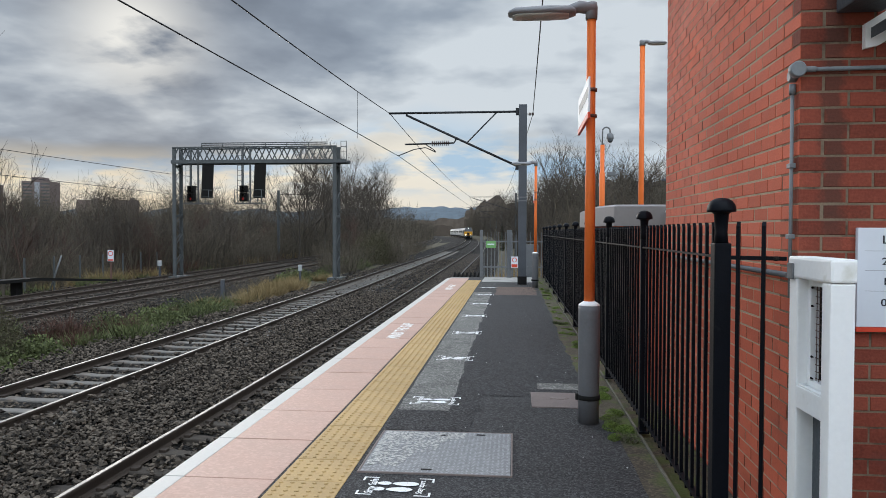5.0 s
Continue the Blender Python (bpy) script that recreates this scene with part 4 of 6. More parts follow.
def build_wires():
    def wire(name, pts, r, label):
        bm = bm_new()
        tube(bm, pts, r, 5)
        return solid(name, bm, M["wire"], label, "wire")

    back, ahead = -32.0, 76.0
    cx = lambda y: float(track_x(TRACKS["near"][0], y))
    catl = sagged((-4.42, MY, 5.30), (-4.3, back, 5.35), 0.58)
    conl = sagged((-4.12, MY, 3.96), (-4.98, back, 3.98), 0.0)
    wire("catenary_wire", catl[::-1] + sagged((-4.42, MY, 5.30), (cx(ahead) - 0.2, ahead, 5.3), 0.3)[1:], 0.012, "sagging dark carrier wire over the track")
    wire("contact_wire", conl[::-1] + [(cx(ahead) + 0.3, ahead, 3.95), (cx(130) - 0.2, 130, 3.95)], 0.010, "straight dark contact wire over the track")
    wire("carrier_wire", sagged((cx(ahead) - 0.2, ahead, 5.3), (cx(130), 130, 5.3), 0.6), 0.012, "dark carrier wire over the distant track")
    wire("return_wire", sagged((MX + 0.30, MY, 5.22), (0.05, back, 5.6), 0.1)[::-1] + sagged((MX + 0.30, MY, 5.22), (cx(ahead) + 3.2, ahead, 5.2), 0.5)[1:], 0.012, "dark return wire carried by the masts")
    for t in (0.085, 0.3, 0.42):
        i = round(t * 24)
        a, b = catl[i], conl[i]
        wire("dropper_wire", [a, (a[0], b[1], b[2])], 0.005, "thin dropper between two wires")
    # wires over the far tracks
    for x0, z, s in ((-18.3, 4.75, 0.25), (-18.3, 3.62, 0.0)):
        wire("far_track_wire", sagged((x0, -20, z), (x0 - 1.1, 41, z), s), 0.012, "thin wire over the far tracks")


build_wires()


def build_far_masts():
    """Masts with cantilevers along the line in the distance."""
    def mast(base, y, side, lean, off=3.0):
        x, more = float(track_x(base, y, lean)) + side * off, off - 3.0
        ob = thing("line_mast", "dark overhead line mast in the distance", "mast", x, y, -1.1, 0, "distant masts")
        bm = bm_new()
        box(bm, -0.12, 0.12, -0.12, 0.12, 0, 6.7)
        part("mast", bm, M["gantry"], ob)
        bm = bm_new()
        tube(bm, [(0, 0, 6.3), (-side * (3.2 + more), 0, 6.3)], 0.035, 6)
        tube(bm, [(0, 0, 4.8), (-side * (2.9 + more), 0, 6.2)], 0.035, 6)
        tube(bm, [(-side * (1.2 + more), 0, 5.4), (-side * (3.4 + more), 0, 5.2)], 0.03, 6)
        part("arm", bm, M["wire"], ob)

    for y in (76, 130, 185, 240):
        mast(TRACKS["near"][0], y, 1, 0.012, 4.6 if y == 76 else 3.6)
    for y in (70, 100, 135, 175, 220):
        mast(TRACKS["fourth"][0], y, -1, 0.028)


build_far_masts()


# ---- signal gantry ----
GY = 41.0


def lattice(bm, p, q, w, d, n, chord=0.09, lace=0.05):
    """A square lattice between p and q: four chords and zigzag lacing; w across x or z, d along y."""
    p, q = Vector(p), Vector(q)
    up = abs((q - p).normalized().z) > 0.5
    a, b = (Vector((w / 2, 0, 0)) if up else Vector((0, 0, w / 2))), Vector((0, d / 2, 0))
    for s in (-1, 1):
        for t in (-1, 1):
            bar(bm, p + s * a + t * b, q + s * a + t * b, chord)
    for t in (-1, 1):
        for i in range(n):
            u, v = p.lerp(q, i / n), p.lerp(q, (i + 1) / n)
            s = 1 if i % 2 else -1
            bar(bm, u + s * a + t * b, v - s * a + t * b, lace)
    for s in (-1, 1):
        for i in range(n):
            u, v = p.lerp(q, i / n), p.lerp(q, (i + 1) / n)
            t = 1 if i % 2 else -1
            bar(bm, u + s * a + t * b, v + s * a - t * b, lace)


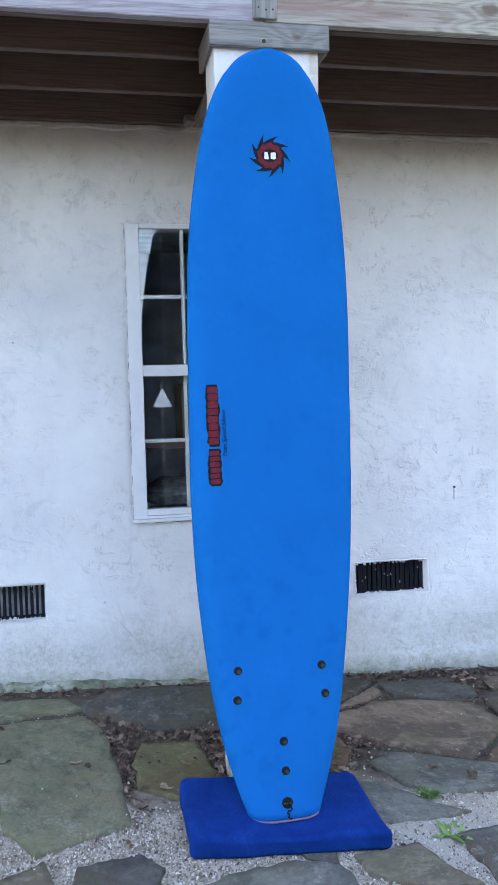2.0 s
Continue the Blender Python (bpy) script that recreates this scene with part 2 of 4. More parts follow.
def end_grain(name, light, dark):
    """Sawn ends of boards, each with arcs of growth rings about a heart of its own."""
    k = Mat(name)
    gen = k.t.nodes.new("ShaderNodeTexCoord").outputs["Generated"]
    heart = k.node("ShaderNodeCombineXYZ", {0: k.math("MULTIPLY", k.math("ADD", k.random(), 0.1), -0.11), 2: k.math("ADD", k.math("MULTIPLY", k.random(), 0.03), 0.012)}).outputs[0]
    v = k.node("ShaderNodeMapping", {"Vector": gen, "Scale": (0.14, 0.0, 0.037)})
    k.t.links.new(heart, v.inputs["Location"])
    ring = k.node("ShaderNodeTexWave", {"Vector": v.outputs["Vector"], "Scale": 46.0, "Distortion": 1.6, "Detail": 3.0, "Detail Scale": 3.0}, wave_type="RINGS", rings_direction="SPHERICAL").outputs["Fac"]
    fine = k.noise(60, 5, 0.7)
    col = k.mix(ring, dark, light)
    col = k.mix(k.ramp(k.noise(9, 4), (0.45, 0.0), (0.65, 0.5)), col, tuple(0.5 * c for c in light))
    col = k.mix(k.ramp(fine, (0.45, 0.0), (0.75, 0.6)), col, tuple(c * 0.4 for c in dark))
    return k.done(col, 0.9, k.bump(ring, 0.3, 0.003), spec=0.2)


def slate(name, base, second, amount=0.5, stain=None):
    k = Mat(name)
    base, second = [(c[0] * 1.18, c[1] * 1.13, c[2] * 1.01) for c in (base, second)]
    r = k.random()
    shift = k.node("ShaderNodeCombineXYZ", {0: k.math("MULTIPLY", r, 23.0), 1: k.math("MULTIPLY", r, 9.0)}).outputs[0]
    v = k.at((1, 1, 1), shift)
    turned = k.node("ShaderNodeVectorRotate", {"Vector": v, "Angle": k.math("MULTIPLY", r, 6.3)}).outputs["Vector"]
    bands = k.node("ShaderNodeMapping", {"Vector": turned, "Scale": (1.0, 1.3, 1.0)}).outputs["Vector"]
    big = k.noise(2.6, 5, 0.6, v, 0.7)
    mid = k.noise(8, 8, 0.74, bands, 0.25)
    fine = k.noise(85, 5, 0.75, v)
    col = k.mix(k.ramp(big, (0.44, 0.0), (0.51, amount)), base, second)
    col = k.mix(k.ramp(mid, (0.37, 0.75), (0.50, 0.0)), col, tuple(c * 0.42 for c in base))
    mottle = k.noise(19, 8, 0.78, bands, 0.4)
    col = k.mix(k.ramp(mottle, (0.36, 0.60), (0.47, 0.0)), col, tuple(c * 0.45 for c in second))
    col = k.mix(k.ramp(mottle, (0.53, 0.0), (0.63, 0.45)), col, tuple(min(0.5, 0.05 + c * 1.35) for c in base))
    film = k.ramp(k.noise(5.5, 6, 0.7, v, 0.9), (0.50, 0.0), (0.58, 0.55))
    col = k.mix(film, col, tuple(0.75 * c + d for c, d in zip(second, (0.040, 0.022, 0.004))))
    pale = k.math("MULTIPLY", k.ramp(k.noise(12, 9, 0.78, bands, 0.35), (0.55, 0.0), (0.575, 1.0)), k.ramp(k.noise(4, 4, 0.6, v), (0.46, 0.0), (0.58, 0.70)))
    col = k.mix(pale, col, tuple(min(0.5, 0.09 + c * 1.15) for c in base))
    # olive growth and brown iron stains in patches
    col = k.mix(k.math("MULTIPLY", k.ramp(k.noise(3.1, 6, 0.7, turned, 0.5), (0.53, 0.0), (0.60, 0.42)), k.ramp(fine, (0.35, 0.5), (0.6, 1.0))), col, (0.105, 0.110, 0.050))
    col = k.mix(k.ramp(k.noise(2.3, 7, 0.72, bands, 0.6), (0.57, 0.0), (0.62, 0.40)), col, (0.150, 0.092, 0.050))
    col = k.mix(k.ramp(fine, (0.36, 0.40), (0.54, 0.0)), col, tuple(c * 0.6 for c in base))
    chalk = k.math("MULTIPLY", k.ramp(k.noise(48, 6, 0.75, v, 0.6), (0.60, 0.0), (0.66, 1.0)), k.ramp(k.noise(6, 3, 0.5, v), (0.50, 0.0), (0.62, 0.6)))
    col = k.mix(chalk, col, (0.44, 0.43, 0.40))
    vein = k.math("ABSOLUTE", k.math("SUBTRACT", k.noise(3.0, 4, 0.55, v, 0.4), 0.5))
    vein = k.math("MULTIPLY", k.ramp(vein, (0.002, 1.0), (0.007, 0.0)), k.ramp(k.noise(5, 3, 0.6, v), (0.52, 0.0), (0.60, 0.35)))
    col = k.mix(vein, col, tuple(c * 0.3 for c in base))
    if stain:
        d = k.node("ShaderNodeVectorMath", {0: k.co, 1: stain[0]}, operation="DISTANCE").outputs["Value"]
        d = k.math("ADD", d, k.math("MULTIPLY", k.noise(6, 7, 0.7), 0.46))
        col = k.mix(k.ramp(d, (stain[1] - 0.05, 0.9), (stain[1] - 0.045, 0.62), (stain[1], 0.45), (stain[1] + 0.012, 0.0)), col, k.mix(k.ramp(mid, (0.35, 0.0), (0.6, 1.0)), (0.125, 0.074, 0.044), (0.25, 0.165, 0.105)))
    # flaked layers, each with a dark riser
    layer = k.math("MULTIPLY", k.noise(1.9, 3, 0.55, bands, 0.7), 7.0)
    layer = k.math("FRACT", layer)
    riser = k.math("MULTIPLY", k.ramp(layer, (0.0, 1.0), (0.10, 0.0)), k.ramp(k.noise(3.5, 3, 0.6, v), (0.46, 0.0), (0.56, 0.22)))
    col = k.mix(riser, col, tuple(c * 0.28 for c in base))
    n = k.bump(big, 0.40, 0.02)
    n = k.bump(layer, 0.12, 0.004, n)
    n = k.bump(mid, 0.8, 0.010, n)
    n = k.bump(mottle, 0.6, 0.005, n)
    n = k.bump(fine, 0.35, 0.002, n)
    return k.done(col, k.ramp(mid, (0.3, 0.62), (0.7, 0.85)), n, spec=0.18)


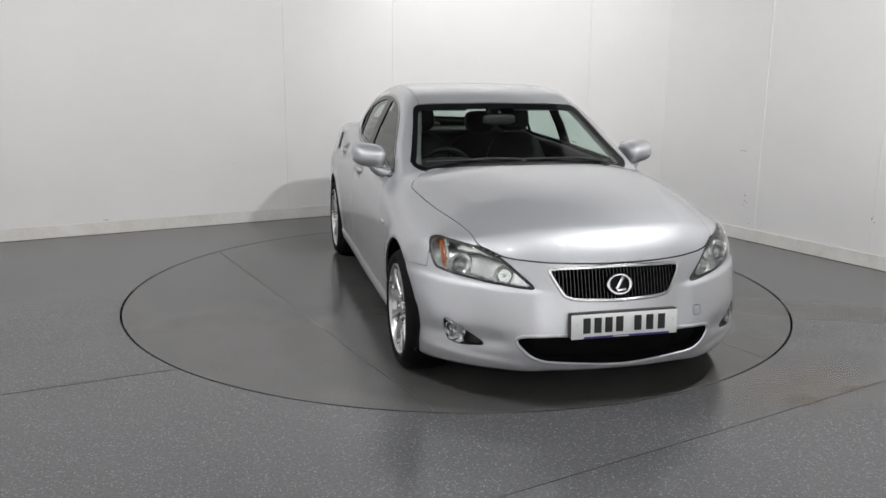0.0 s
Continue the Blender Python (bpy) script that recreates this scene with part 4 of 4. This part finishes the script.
def build_car():
    car = tagged(new("car"), label="silver metallic four-door saloon car on the turntable", category="car")
    skin("bonnet", np.minimum(bonnet, -(glazed - 0.004)), PAINT, car, gap=0.0042, flange=0.02)
    # black strip under the shut line, added to paint in the gap's shade
    skin("bonnet_gap_shade", np.minimum.reduce([0.014 - np.abs(bonnet), -(glazed + 0.01), out(lamp - 0.004, grille)]), RUBBER, car, "black strip in the bonnet gap, standing in for its shade", inset=0.010, flange=0, gap=0)
    skin("front_bumper", np.minimum.reduce([bumper_zone, floor_cut, arch, out(bonnet, lamp, grille + 0.0085, intake, fog, tow)]), PAINT, car, flange=0.03)
    body_rest = np.minimum.reduce([floor_cut, arch, out(bonnet, cowl, bumper_zone, lamp, screen, backlight, dlo_out, door_f, door_r, boot, tail_lamp, flap, rear_cut)])
    roof = np.minimum.reduce([body_rest, -roof_cut, NZ - 1.12])
    skin("roof", roof, PAINT, car, gap=0.0016, flange=0.008)
    side = np.minimum(body_rest, np.maximum(roof_cut, 1.12 - NZ))
    wing = np.minimum(side, NX - 0.42)
    quarter = np.minimum(side, 0.42 - NX)
    sill = np.minimum.reduce([0.254 + 0.0229 * (0.7 - NX) - NZ, NX + 1.3, 1.3 - NX, NA - 0.6])
    doors = {}
    for s in (1, -1):
        skin("front_wing", np.minimum(wing, -sill), PAINT, car, side=s, gap=0.0002)
        skin("sill", np.minimum(body_rest, sill), PAINT, car, side=s, gap=0.001)
        skin("rear_wing", np.minimum(quarter, -sill), PAINT, car, side=s, gap=0.0002)
        for nm, f, x0, x1, z in (("front_door", door_f, -0.045, -0.318, 0.850), ("rear_door", door_r, -0.985, -1.258, 0.903)):
            d = skin(nm, np.minimum.reduce([f, out(dlo_out), floor_cut, arch]), PAINT, car, side=s, gap=0.0045, flange=0.02)
            # black strip added inside the door gap so its shade reads dark
            skin(nm.replace("_door", "") + "_door_gap_shade", np.minimum.reduce([0.014 - np.abs(f), out(dlo_out), floor_cut - 0.004, arch - 0.004]), RUBBER, d, "black strip in the door gap, standing in for its shade", side=s, inset=0.009, flange=0, gap=0)
            build_handle(car, d, x0, x1, z, s)
        build_mirror(car, s)
    skin("fuel_flap", flap, PAINT, car, side=1, gap=0.0036)
    skin("boot_lid", np.minimum(boot, out(backlight, tail_lamp)), PAINT, car)
    skin("rear_bumper", np.minimum.reduce([rear_cut, floor_cut, arch, out(boot, reflector)]), PAINT, car, gap=0.0030)
    # near-black shell added to stand in for the shade behind the gaps, and the underside
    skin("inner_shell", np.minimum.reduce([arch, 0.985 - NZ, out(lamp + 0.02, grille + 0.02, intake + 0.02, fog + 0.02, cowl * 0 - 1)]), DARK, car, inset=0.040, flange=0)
    skin("underbody", np.minimum.reduce([-floor_cut, arch]), BLACK, car, flange=0)
    for ax in (AXLE_F, AXLE_R):
        for s in (1, -1):
            prof = [(0.362, 0.0), (0.365, -0.03), (0.368, -0.30), (0.0001, -0.30)]
            m = Matrix.Translation(Vector((ax, (0.862 if ax > 0 else 0.872) * s, HUB_Z)) + OFF) @ Matrix.Rotation(radians(-90 * s), 4, "X")
            bm = lathe(prof, 48, m)
            low = [v for v in bm.verts if v.co.z < 0.17]
            for v in low:
                v.co.z = 0.17
            part("arch_liner", bm, DARK, car)
            if ax > 0:
                part("mud_flap", box_bm(0.010, 0.09, 0.05, Matrix.Translation(Vector((ax - 0.352, 0.78 * s, 0.245)) + OFF) @ Matrix.Rotation(radians(12), 4, "Y"), 0.004), BLACK, car)
    build_front(car)
    build_lamps(car)
    build_glass(car)
    build_cabin(car)
    for s in (1, -1):
        wheel_bm_parts(car, AXLE_F, 0.862 * s, 262 if s > 0 else 258, s, 0.294)
        wheel_bm_parts(car, AXLE_R, 0.870 * s, 258 if s > 0 else 280, s, 0.308)
        part("exhaust_pipe", lathe([(0.034, 0), (0.036, -0.004), (0.036, -0.12), (0.03, -0.12), (0.03, 0)], 24, facing((-2.235, 0.52 * s, 0.235), (-1, 0, 0)), close=True), CHROME, car)
    return car


GRILLE = material("grille_bar_chrome", (0.07, 0.07, 0.073), 0.2, 0.9)
ETCH = material("etched_glass_mark", (0.045, 0.052, 0.05), 0.6)
INTAKE = varied("intake_mesh", (0.003, 0.003, 0.003), (0.007, 0.007, 0.007), 140, 0.7, 0.8, bump=0.3, spec=0.05)
HOUSING = varied("lamp_housing_grey", (0.55, 0.56, 0.55), (0.75, 0.76, 0.75), 26, 0.12, 0.22, fscale=34, bump=1.0, metal=0.9)
PROJ = material("projector_glass", (0.30, 0.32, 0.32), 0.04, 0.55, 1.0, 0.8)
CAR = build_car()


def motions():
    times = [0, 4, 8, 12, 16, 20, 24, 28, 32]
    for thing in (CAR, TURNTABLE):
        walk(thing, [(t, pose(0, 0, 0, 0, 0, heading(t))) for t in times])


motions()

--------------------

§ Task directions:
Reproduce each line of the entries in which the word "recreates" is found.

§ Solution:
Continue the Blender Python (bpy) script that recreates this scene with part 4 of 6. More parts follow.
Continue the Blender Python (bpy) script that recreates this scene with part 2 of 4. More parts follow.
Continue the Blender Python (bpy) script that recreates this scene with part 4 of 4. This part finishes the script.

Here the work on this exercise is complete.